Bordeaux, 2 septembre 1840.
Madame,

Je ne vous écris aujourd’hui que deux mots, pour vous faire savoir que je suis arrivé à Bordeaux bien portant et épuisé d’argent. D’après la recommandation que vous m’avez faites (sic) tant de lois, je ne me gêne point et vous avoue sans détours ma situation. Je n’attends pas votre réponse ici, mais à Nantes. Un ami me prêtera pour aller jusqu’à cette dernière ville et je m’acquitterai envers lui le plus tôt possible. Je suis encore loin de Paris, j’ai à passer à la Rochelle, à Nantes, à Tours, à Orléans, à Chartres, et dans d’autres villes ; j’ai besoin, ce me semble, d’au moins cent francs, car j’ai un long espace à parcourir.
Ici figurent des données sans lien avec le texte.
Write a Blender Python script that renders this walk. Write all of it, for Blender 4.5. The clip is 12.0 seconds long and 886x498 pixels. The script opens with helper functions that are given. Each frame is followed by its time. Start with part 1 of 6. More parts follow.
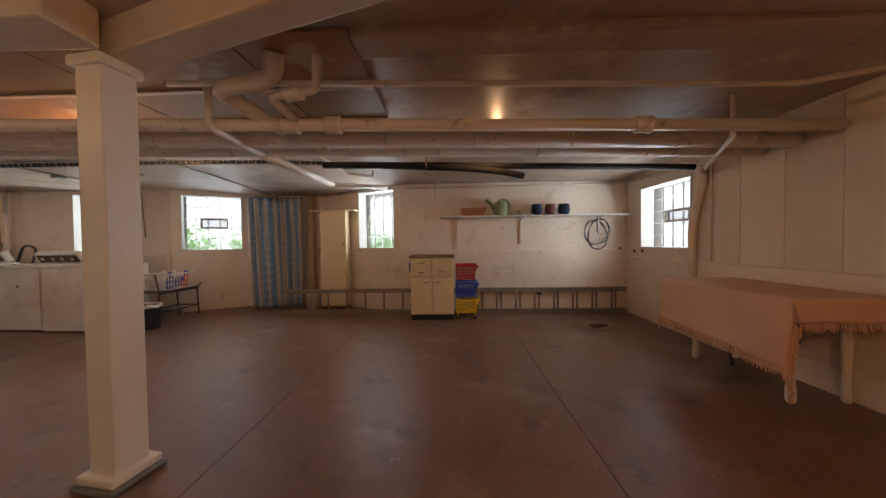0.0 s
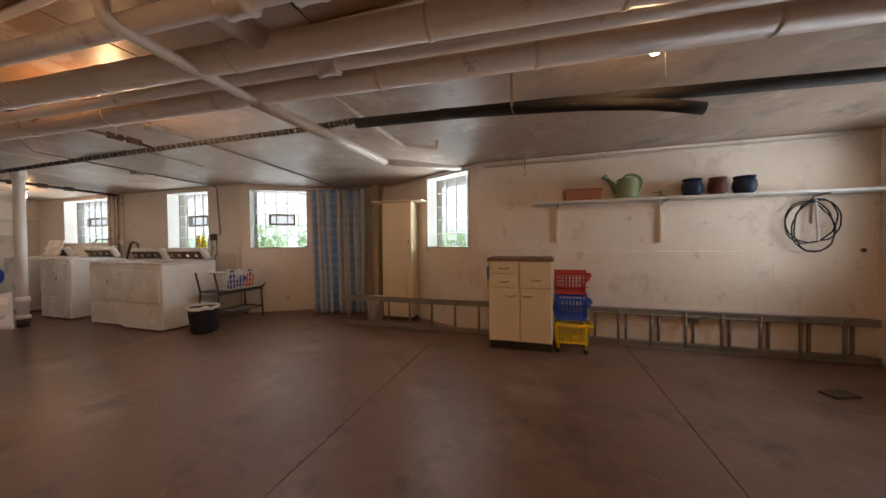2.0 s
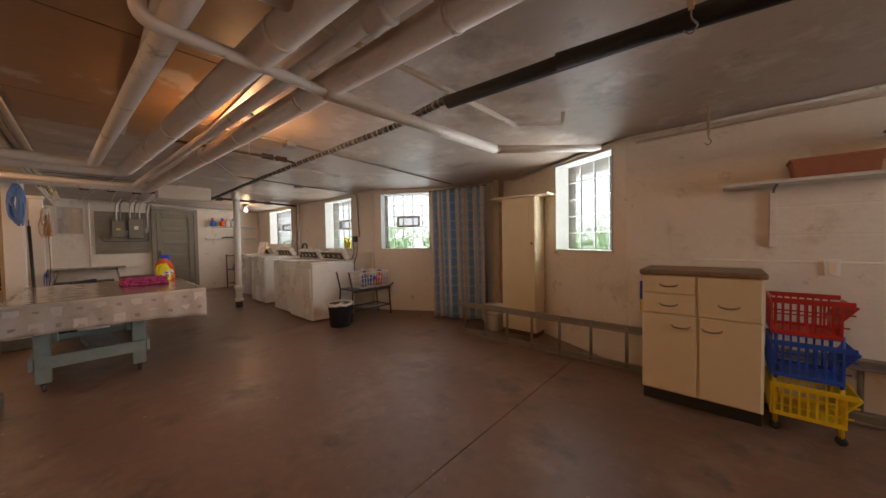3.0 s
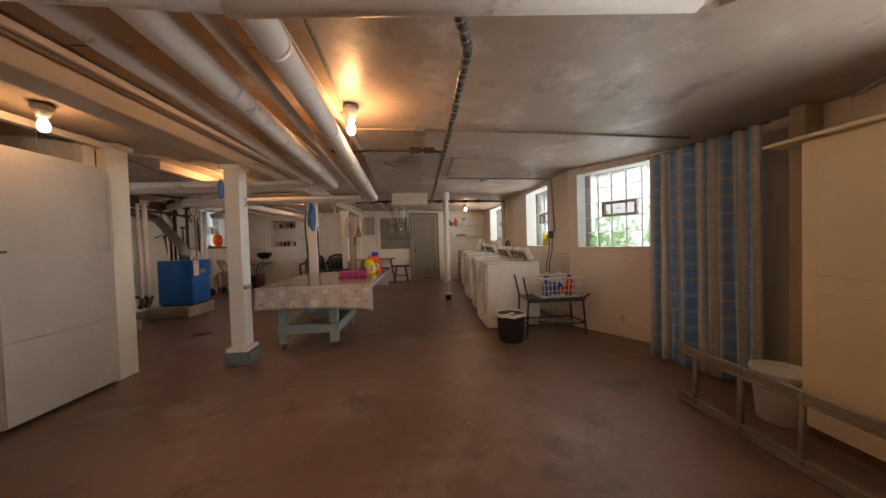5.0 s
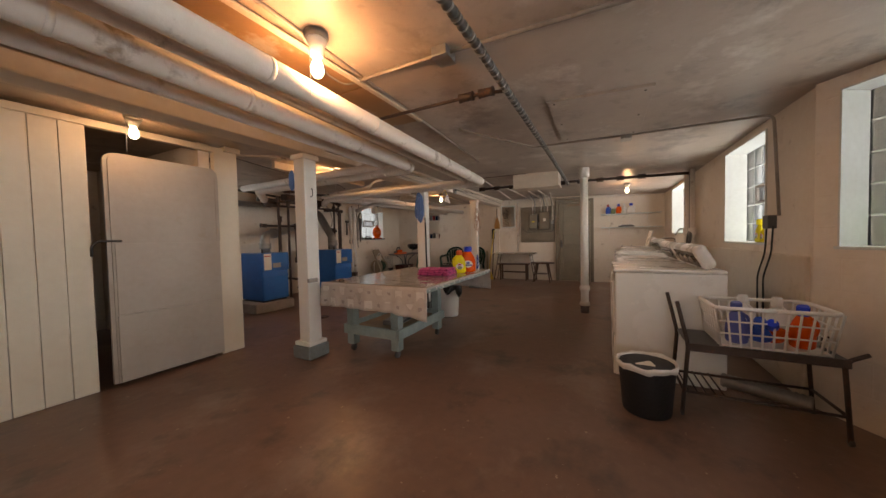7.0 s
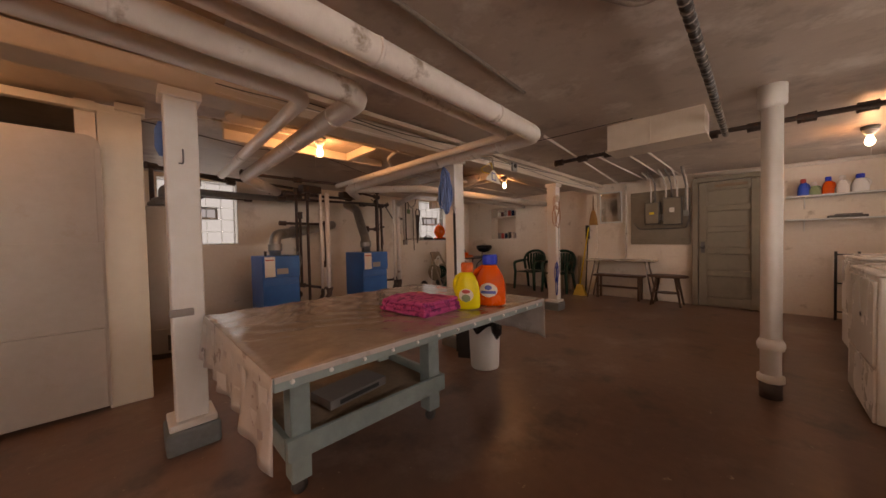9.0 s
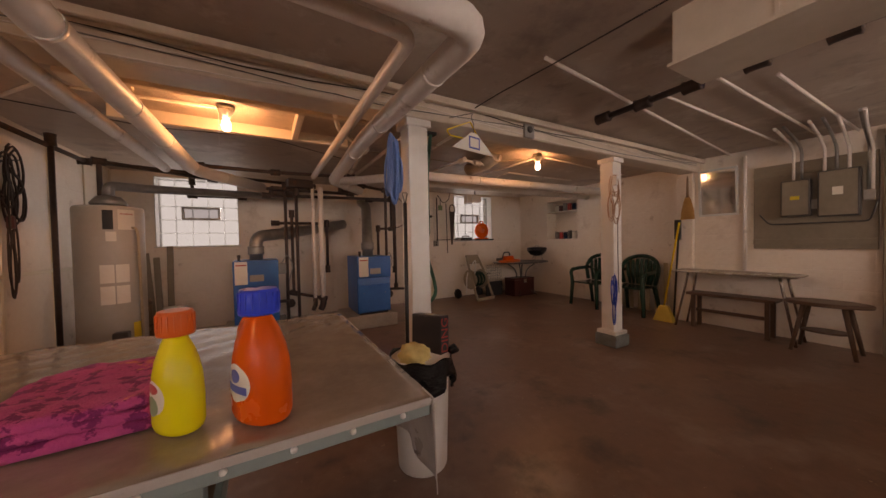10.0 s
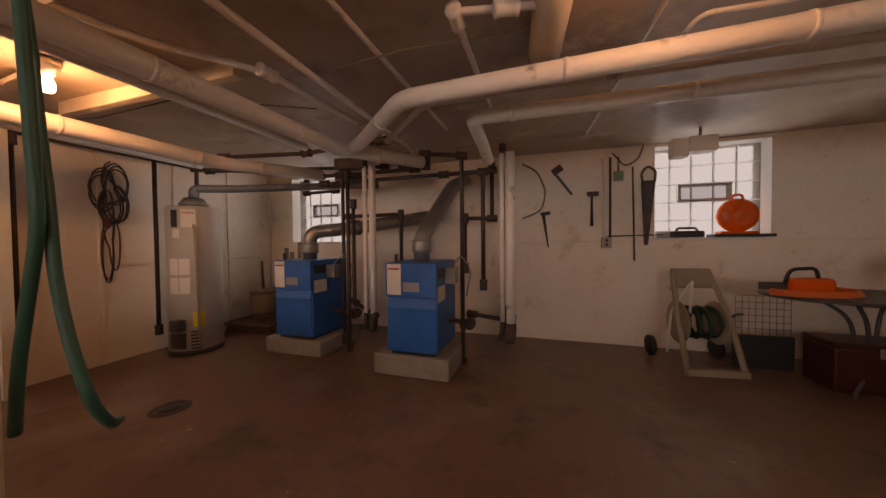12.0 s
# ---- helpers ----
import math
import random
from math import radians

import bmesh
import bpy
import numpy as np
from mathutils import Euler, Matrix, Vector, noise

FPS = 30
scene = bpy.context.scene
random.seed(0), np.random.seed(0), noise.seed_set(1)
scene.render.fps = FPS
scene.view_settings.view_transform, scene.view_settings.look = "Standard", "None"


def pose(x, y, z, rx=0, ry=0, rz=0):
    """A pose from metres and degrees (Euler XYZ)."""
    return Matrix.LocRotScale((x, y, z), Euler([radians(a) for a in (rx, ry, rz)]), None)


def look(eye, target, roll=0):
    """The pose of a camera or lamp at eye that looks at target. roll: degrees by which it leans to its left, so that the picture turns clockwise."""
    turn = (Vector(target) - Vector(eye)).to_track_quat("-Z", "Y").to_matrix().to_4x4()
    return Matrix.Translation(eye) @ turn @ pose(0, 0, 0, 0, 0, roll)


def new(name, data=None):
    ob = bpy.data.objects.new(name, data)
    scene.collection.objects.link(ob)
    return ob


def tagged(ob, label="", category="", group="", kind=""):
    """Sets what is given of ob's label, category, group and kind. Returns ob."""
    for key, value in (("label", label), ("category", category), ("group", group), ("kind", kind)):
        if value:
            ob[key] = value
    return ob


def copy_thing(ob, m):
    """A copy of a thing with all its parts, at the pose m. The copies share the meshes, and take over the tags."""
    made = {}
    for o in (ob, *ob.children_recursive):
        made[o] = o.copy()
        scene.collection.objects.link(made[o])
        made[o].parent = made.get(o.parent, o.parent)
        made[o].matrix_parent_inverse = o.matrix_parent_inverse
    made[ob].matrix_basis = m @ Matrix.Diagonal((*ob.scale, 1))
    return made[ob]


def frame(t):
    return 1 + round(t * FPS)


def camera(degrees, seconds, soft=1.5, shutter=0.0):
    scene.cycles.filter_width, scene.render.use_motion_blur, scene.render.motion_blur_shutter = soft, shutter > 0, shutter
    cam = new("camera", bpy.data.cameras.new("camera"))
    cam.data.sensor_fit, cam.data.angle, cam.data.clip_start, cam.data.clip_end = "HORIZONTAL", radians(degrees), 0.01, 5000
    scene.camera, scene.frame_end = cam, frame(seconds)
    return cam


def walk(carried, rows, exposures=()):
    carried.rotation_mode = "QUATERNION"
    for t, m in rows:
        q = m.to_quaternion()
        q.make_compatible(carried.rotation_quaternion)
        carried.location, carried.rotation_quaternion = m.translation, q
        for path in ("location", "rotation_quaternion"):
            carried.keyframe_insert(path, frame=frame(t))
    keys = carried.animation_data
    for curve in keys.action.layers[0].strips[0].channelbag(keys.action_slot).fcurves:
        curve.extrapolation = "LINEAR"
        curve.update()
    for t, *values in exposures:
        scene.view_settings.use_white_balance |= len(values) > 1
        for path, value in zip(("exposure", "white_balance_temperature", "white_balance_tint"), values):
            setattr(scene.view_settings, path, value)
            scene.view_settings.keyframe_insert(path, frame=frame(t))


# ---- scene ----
cam = camera(109.4, 12.0)
PATH = [
    (0, (1.249, -1.291, 1.159), (1.193, 0.707, 1.115), -0.7),
    (0.5, (1.269, -0.98, 1.141), (1.217, 1.019, 1.094), -0.7),
    (1, (1.259, -0.645, 1.13), (1.181, 1.353, 1.086), -0.7),
    (1.5, (1.222, -0.318, 1.125), (0.967, 1.666, 1.084), -0.7),
    (2, (1.158, -0.003, 1.126), (0.566, 1.907, 1.087), -0.5),
    (2.5, (1.105, 0.309, 1.168), (0.127, 2.053, 1.118), -0.9),
    (3, (1.079, 0.59, 1.197), (-0.251, 2.083, 1.145), -0.9),
    (3.5, (1.003, 0.918, 1.227), (-0.604, 2.107, 1.158), -1.6),
    (3.7, (0.985, 1.031, 1.238), (-0.714, 2.083, 1.17), -2.0),
    (5.5, (0.374, 2.205, 1.197), (-1.616, 2.015, 1.13), -1.4),
    (6, (0.065, 2.416, 1.216), (-1.872, 1.928, 1.128), -1.5),
    (6.5, (-0.245, 2.588, 1.19), (-2.107, 1.861, 1.122), -1.3),
    (7, (-0.57, 2.7, 1.18), (-2.349, 1.788, 1.113), -1.3),
    (9, (-2.581, 2.383, 1.164), (-3.987, 0.961, 1.112), -1.2),
    (9.5, (-3.372, 2.227, 1.163), (-4.604, 0.652, 1.117), -1.2),
    (10, (-4.162, 2.105, 1.179), (-5.148, 0.366, 1.134), -1.2),
    (10.2, (-4.486, 2.091, 1.174), (-5.352, 0.288, 1.143), -1.2),
    (10.5, (-4.918, 1.988, 1.163), (-5.603, 0.109, 1.132), -1.1),
    (11, (-5.761, 1.508, 1.153), (-6.037, -0.473, 1.114), -0.9),
    (11.5, (-6.402, 0.712, 1.225), (-6.051, -1.256, 1.15), -0.7),
    (12, (-6.558, 0.31, 1.177), (-5.952, -1.595, 1.132), -0.6),
]
walk(cam, [(t, look(eye, target, roll)) for t, eye, target, roll in PATH],
     [(0, -0.1, 6500, 12), (2, -0.07, 6450, 12), (3.5, -0.2, 6850, 13), (7, -0.2, 7050, 14), (9, -0.38, 8250, 28), (12, -0.36, 8350, 32)])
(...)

Vous m’adresserez votre lettre chez M. Darnand, rue Saint-Léonard, 20, à Nantes. Je vous remercie de celle que j’ai trouvée à mon arrivée à Bordeaux, vous pouvez compter sur moi et sur tout ce qui en dépend.

  1. Le timbre porte : Toulon, 15 août, mais la lettre est datée à l’intérieur du 16 août. Ce fut une erreur que Perdiguier constata lui-même en disant, dans une de ses lettres suivantes, qu’il s’était trompé, « ayant pris le jour de l’Assomption pour un dimanche… ».